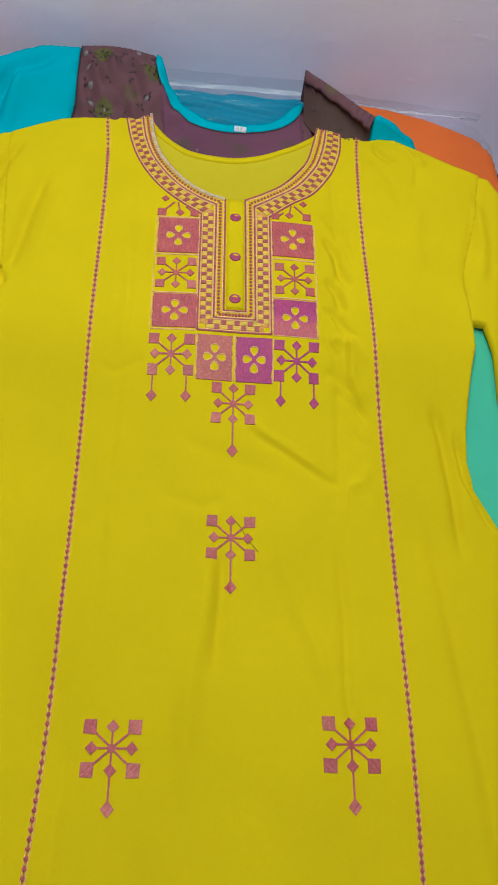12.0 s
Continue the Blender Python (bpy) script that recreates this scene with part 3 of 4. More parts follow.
for cx, cy, rx, ry, mat in SQUARES:
    sq = part("embroidered_square", plate(ragged(cx, cy, rx, ry), petals(cx, cy, rx, ry)), mat, kurta, "satin-stitched square with four open petals", smooth=False)
    rim = []
    for p in petals(cx, cy, rx, ry, 0.92):
        rim += strip(p + [p[0], p[1]], 0.0007)
    part("petal_outline", drape(rim, lift=0.0004), PEACH, sq)
frames_l = line((-0.0395, 0.811), (-0.0395, 0.66), 0.0014) + line((0.0405, 0.811), (0.0405, 0.66), 0.0014) + line((0.001, 0.655), (0.001, 0.607), 0.0012) + line((-0.038, 0.655), (-0.038, 0.607), 0.0012) + line((0.041, 0.655), (0.041, 0.607), 0.0012)
for sx, x0, x1 in ((-1, -0.086, -0.04), (1, 0.041, 0.089)):
    for y in (0.8095, 0.7570, 0.7050, 0.6585):
        frames_l += line((x0, y), (x1, y), 0.0013)
frames_l += line((-0.0862, 0.809), (-0.0868, 0.66), 0.0010) + line((0.0892, 0.811), (0.0886, 0.66), 0.0010)
part("outline_stitching", drape(frames_l, lift=0.0003), PEACH, kurta, "peach outline stitches")


def motif(cx, cy, s=1.0, tail=0.048, drops=(), mat=MAUVE, sy=1.0):
    """An eight-armed star: squares at the corners, diamonds on the axes, and a drop below."""
    q, arms, squares, diamonds = 0.0185 * s, [], [], []
    qy = 0.0168 * s * sy
    for sx in (-1, 1):
        for syy in (-1, 1):
            squares.append(square(cx + sx * q, cy + syy * qy, 0.0054 * s, 0.0056 * s * sy))
            arms += line((cx + sx * 0.002, cy + syy * 0.002), (cx + sx * (q - 0.004 * s), cy + syy * (qy - 0.004 * s)), 0.0016 * s)
    for dx, dy in ((-1, 0), (1, 0), (0, 1), (0, -1)):
        r = 0.0165 * s if dx else 0.0172 * s * sy
        diamonds.append(diamond(cx + dx * r, cy + dy * r, 0.0052 * s, 0.0056 * s))
        arms += line((cx + dx * 0.002, cy + dy * 0.002), (cx + dx * (r - 0.003), cy + dy * (r - 0.003)), 0.0016 * s)
    if tail:
        diamonds.append(diamond(cx, cy - tail, 0.0054, 0.0066))
        arms += line((cx, cy - 0.0185 * s), (cx, cy - tail + 0.004), 0.0016)
    for x, y in drops:
        diamonds.append(diamond(x, y, 0.0052, 0.0062))
        arms += line((x, cy - qy - 0.004), (x, y + 0.004), 0.0016)
    ob = part("embroidered_motif", drape([disc(cx, cy, 0.0036 * s, 10)]), mat, kurta, "star motif with a hanging diamond drop" if tail else "star motif of squares and diamonds", smooth=False)
    for p in arms:
        part("stitched_stem", drape([p]), mat, ob, smooth=False)
    for p in squares:
        part("stitched_square", drape([p]), rnd.choice((mat, HATCH, HATCH_DEEP, COPPER)) if mat is MAUVE else mat, ob, smooth=False)
    for p in diamonds:
        part("stitched_diamond", drape([p]), rnd.choice((mat, mat, HATCH)) if mat is MAUVE else mat, ob, smooth=False)
    return ob


motif(-0.0625, 0.7320, 0.90, 0, sy=1.02)
motif(0.0650, 0.7310, 0.90, 0, sy=1.02)
motif(-0.0635, 0.6310, 0.98, 0, ((-0.0810, 0.588), (-0.0470, 0.588)))
motif(0.0655, 0.6315, 0.98, 0, ((0.0490, 0.589), (0.0835, 0.589)), MAGENTA)
motif(0.0010, 0.5830, 0.92, 0.0480)
motif(0.0010, 0.4470, 0.96, 0.0480)
motif(-0.0945, 0.2590, 0.98, 0.0450)
motif(0.1020, 0.2640, 0.99, 0.0475)
motif(-0.0008, 0.0780, 1.02, 0.0480)
for sx, dy in ((-1, 0.0), (1, 0.006)):
    polys = [square(sx * 0.0815, 0.8165 + dy, 0.0048), diamond(sx * 0.0615, 0.8165 + dy, 0.0048), diamond(sx * 0.0785, 0.8370 + dy, 0.0046), square(sx * 0.0455, 0.8165 + dy * 0.5, 0.0045)]
    polys += line((sx * 0.0815, 0.8165 + dy), (sx * 0.068, 0.832 + dy), 0.0018) + line((sx * 0.0615, 0.8165 + dy), (sx * 0.064, 0.832 + dy), 0.0018) + line((sx * 0.0455, 0.8165), (sx * 0.055, 0.826), 0.0018)
    part("embroidered_motif", drape(polys), MAUVE, kurta, "half star motif cut by the neck border", smooth=False)
part("loose_thread", drape(strip(curve([(0.006, 0.463), (0.012, 0.455), (0.016, 0.447), (0.022, 0.440), (0.027, 0.434)], 5), 0.0003)), LOOSE, kurta)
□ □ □
__What the exercise asks__:
Determine the number of lines in the listing that contain the string "with". Write that number and nothing else.

__Result for this task__:
3